## begin INPUT MATERIAL

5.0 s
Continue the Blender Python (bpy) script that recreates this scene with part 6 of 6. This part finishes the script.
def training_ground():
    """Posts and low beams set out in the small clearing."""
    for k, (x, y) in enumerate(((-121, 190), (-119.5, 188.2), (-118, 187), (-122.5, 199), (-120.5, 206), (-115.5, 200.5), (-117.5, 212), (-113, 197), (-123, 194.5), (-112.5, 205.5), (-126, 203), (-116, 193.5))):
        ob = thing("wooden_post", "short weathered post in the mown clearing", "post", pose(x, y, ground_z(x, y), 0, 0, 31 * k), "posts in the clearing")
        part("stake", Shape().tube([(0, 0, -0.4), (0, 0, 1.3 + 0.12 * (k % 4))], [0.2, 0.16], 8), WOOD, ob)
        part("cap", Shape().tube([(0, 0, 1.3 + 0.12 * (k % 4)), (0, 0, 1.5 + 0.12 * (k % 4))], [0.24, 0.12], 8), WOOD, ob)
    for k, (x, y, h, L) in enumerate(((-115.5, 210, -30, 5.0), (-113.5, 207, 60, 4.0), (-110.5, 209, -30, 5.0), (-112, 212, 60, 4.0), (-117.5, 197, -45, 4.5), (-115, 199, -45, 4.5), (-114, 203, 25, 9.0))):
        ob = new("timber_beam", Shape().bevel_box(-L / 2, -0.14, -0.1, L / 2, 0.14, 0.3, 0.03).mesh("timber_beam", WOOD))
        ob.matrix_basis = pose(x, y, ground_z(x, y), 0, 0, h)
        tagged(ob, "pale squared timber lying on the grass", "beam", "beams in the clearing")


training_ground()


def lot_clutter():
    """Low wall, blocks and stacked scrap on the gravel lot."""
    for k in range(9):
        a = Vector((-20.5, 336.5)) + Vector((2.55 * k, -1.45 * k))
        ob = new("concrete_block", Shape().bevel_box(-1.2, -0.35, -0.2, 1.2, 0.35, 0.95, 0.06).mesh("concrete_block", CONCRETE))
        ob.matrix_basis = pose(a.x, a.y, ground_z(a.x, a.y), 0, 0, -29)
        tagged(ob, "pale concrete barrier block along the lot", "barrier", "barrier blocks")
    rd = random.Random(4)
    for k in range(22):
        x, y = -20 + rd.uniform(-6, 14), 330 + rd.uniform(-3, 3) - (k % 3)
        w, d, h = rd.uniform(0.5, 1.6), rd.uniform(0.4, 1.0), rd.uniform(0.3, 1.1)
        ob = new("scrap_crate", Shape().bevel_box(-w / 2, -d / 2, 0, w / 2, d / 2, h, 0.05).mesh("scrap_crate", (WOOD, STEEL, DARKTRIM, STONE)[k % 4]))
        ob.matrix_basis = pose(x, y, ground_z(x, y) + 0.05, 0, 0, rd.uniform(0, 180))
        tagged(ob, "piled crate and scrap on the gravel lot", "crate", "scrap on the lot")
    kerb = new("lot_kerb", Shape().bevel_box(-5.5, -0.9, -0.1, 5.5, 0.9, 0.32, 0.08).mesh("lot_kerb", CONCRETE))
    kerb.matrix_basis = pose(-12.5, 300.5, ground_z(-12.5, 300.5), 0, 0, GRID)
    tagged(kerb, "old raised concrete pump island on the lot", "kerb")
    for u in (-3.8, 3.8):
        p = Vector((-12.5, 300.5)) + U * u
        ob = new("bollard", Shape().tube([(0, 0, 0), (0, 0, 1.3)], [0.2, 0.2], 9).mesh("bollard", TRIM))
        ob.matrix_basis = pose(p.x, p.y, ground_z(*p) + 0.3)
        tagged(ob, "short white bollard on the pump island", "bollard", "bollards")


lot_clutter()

## end INPUT MATERIAL
## begin INPUT MATERIAL

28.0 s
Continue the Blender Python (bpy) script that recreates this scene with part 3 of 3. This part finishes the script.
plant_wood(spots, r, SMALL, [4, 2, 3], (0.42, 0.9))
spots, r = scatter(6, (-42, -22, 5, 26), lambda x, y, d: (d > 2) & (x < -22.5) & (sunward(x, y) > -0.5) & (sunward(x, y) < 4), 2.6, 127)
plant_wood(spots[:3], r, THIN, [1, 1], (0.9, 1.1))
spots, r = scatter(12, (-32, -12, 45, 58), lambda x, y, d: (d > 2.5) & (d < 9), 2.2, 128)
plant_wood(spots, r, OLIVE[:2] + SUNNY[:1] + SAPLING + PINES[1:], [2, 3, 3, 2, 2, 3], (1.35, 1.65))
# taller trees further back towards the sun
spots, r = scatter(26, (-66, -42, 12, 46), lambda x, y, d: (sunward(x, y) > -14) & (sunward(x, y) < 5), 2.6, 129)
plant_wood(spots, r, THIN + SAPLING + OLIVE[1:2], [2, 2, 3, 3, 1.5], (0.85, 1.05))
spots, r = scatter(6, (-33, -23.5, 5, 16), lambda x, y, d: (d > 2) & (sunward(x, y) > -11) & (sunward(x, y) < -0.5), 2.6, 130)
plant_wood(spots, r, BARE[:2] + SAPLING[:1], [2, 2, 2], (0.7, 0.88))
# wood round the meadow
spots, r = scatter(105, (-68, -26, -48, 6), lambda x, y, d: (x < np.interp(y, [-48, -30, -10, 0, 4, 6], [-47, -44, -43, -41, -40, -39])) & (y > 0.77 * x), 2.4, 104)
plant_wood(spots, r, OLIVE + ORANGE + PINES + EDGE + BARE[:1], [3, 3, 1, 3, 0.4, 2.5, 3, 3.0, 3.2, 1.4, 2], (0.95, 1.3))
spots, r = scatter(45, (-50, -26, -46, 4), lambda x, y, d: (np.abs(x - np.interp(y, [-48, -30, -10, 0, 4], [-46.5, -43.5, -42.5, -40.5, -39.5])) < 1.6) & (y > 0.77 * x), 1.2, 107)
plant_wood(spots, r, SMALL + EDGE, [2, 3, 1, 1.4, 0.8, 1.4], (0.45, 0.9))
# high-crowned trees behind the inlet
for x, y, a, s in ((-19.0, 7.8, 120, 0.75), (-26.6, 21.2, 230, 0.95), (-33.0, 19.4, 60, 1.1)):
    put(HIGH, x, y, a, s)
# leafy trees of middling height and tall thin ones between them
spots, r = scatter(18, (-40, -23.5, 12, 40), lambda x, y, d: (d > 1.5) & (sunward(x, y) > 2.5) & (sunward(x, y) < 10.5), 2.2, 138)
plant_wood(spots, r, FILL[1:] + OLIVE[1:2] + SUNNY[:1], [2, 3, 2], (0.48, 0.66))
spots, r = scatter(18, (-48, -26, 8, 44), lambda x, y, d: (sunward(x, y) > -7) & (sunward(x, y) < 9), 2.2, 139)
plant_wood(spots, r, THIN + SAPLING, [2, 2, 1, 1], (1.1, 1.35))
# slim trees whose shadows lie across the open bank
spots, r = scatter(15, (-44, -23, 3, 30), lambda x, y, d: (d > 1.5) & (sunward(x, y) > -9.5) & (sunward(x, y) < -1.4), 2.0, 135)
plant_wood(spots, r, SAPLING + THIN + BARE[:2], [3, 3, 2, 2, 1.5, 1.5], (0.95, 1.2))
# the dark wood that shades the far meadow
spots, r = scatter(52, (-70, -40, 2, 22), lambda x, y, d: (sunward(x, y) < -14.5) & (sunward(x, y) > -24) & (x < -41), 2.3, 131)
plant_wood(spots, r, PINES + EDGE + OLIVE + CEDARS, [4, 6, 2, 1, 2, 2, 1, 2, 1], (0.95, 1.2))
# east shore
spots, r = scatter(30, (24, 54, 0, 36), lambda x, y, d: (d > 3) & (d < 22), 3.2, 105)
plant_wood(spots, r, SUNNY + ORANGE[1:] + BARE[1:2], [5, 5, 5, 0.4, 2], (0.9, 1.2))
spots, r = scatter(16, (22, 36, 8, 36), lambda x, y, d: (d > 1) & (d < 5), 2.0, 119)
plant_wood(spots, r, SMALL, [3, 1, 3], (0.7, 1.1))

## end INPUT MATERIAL
## begin INPUT MATERIAL

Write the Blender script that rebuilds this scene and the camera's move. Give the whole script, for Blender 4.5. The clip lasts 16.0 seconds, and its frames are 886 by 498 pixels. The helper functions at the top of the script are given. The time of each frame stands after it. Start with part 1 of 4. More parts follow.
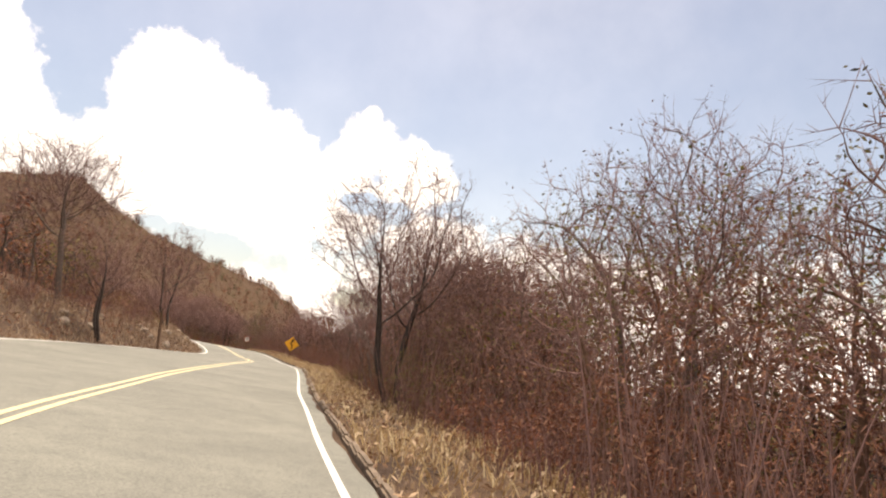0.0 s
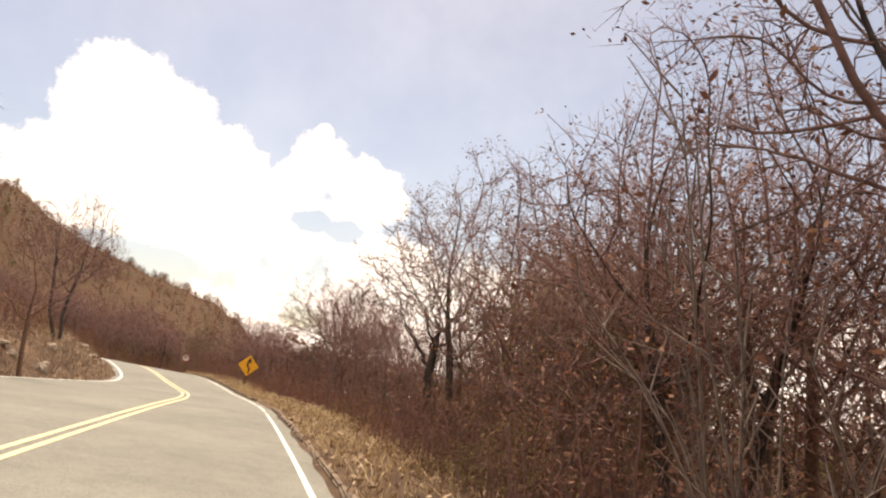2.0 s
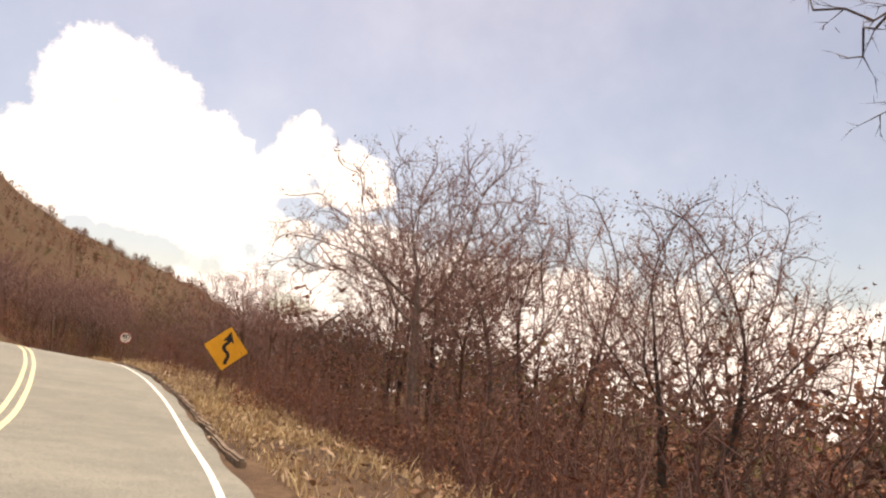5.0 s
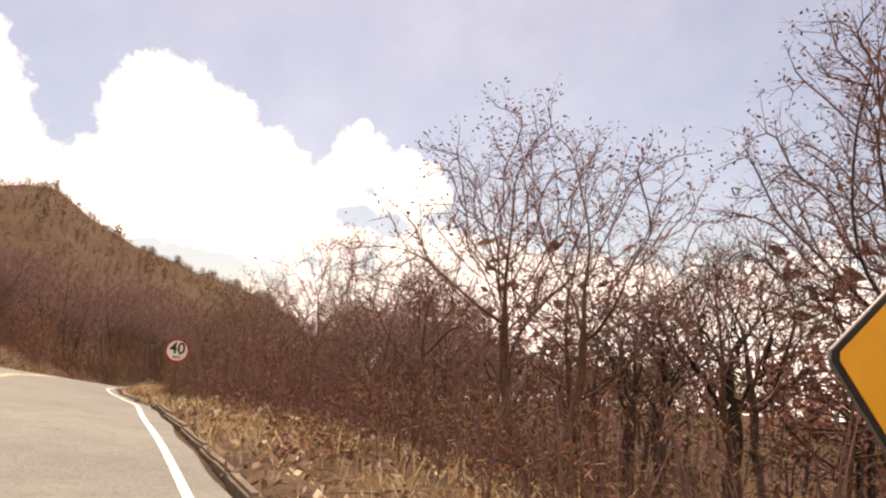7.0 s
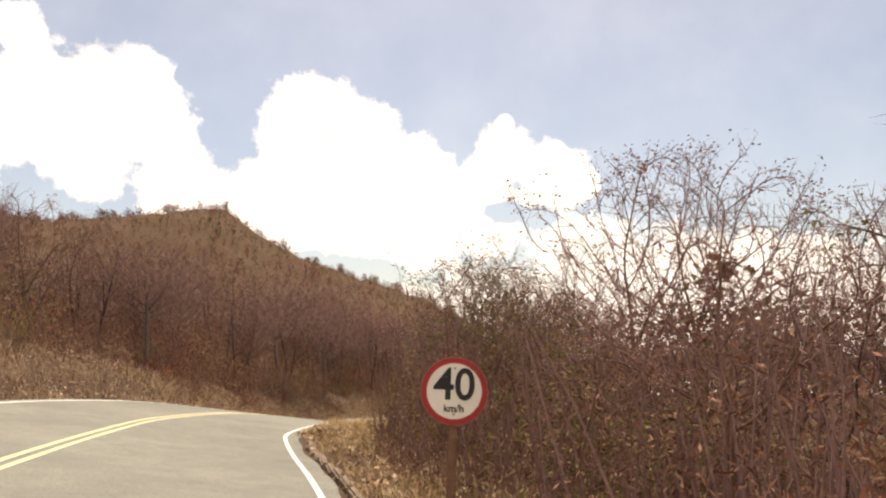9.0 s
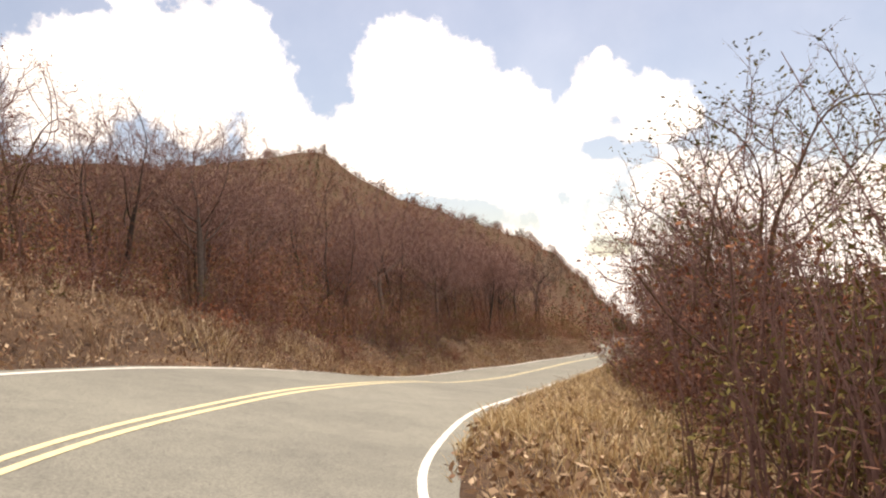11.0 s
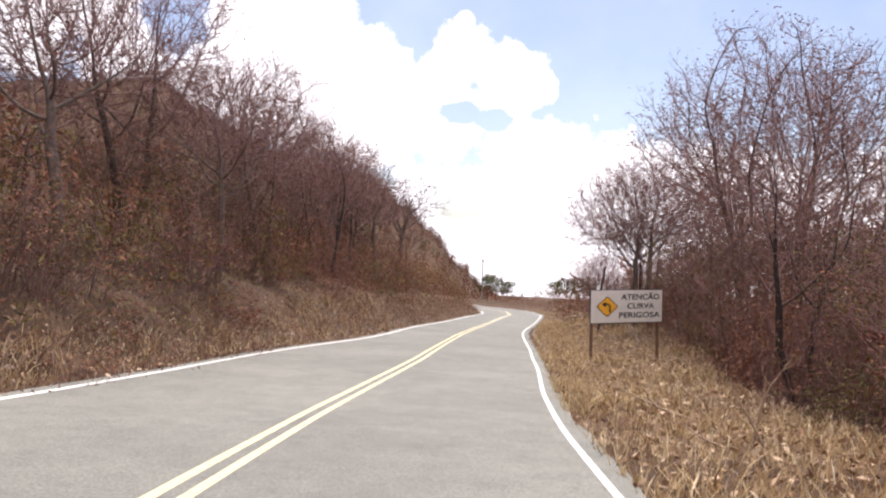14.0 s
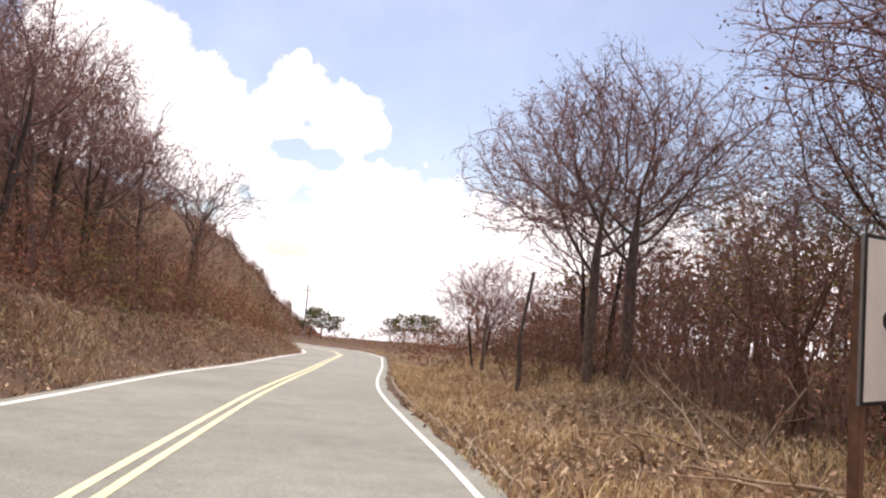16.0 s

## end INPUT MATERIAL

GIVEN REQUEST: Copy out every line of the data that includes "finishes".

THE OUTPUT:
Continue the Blender Python (bpy) script that recreates this scene with part 6 of 6. This part finishes the script.
Continue the Blender Python (bpy) script that recreates this scene with part 3 of 3. This part finishes the script.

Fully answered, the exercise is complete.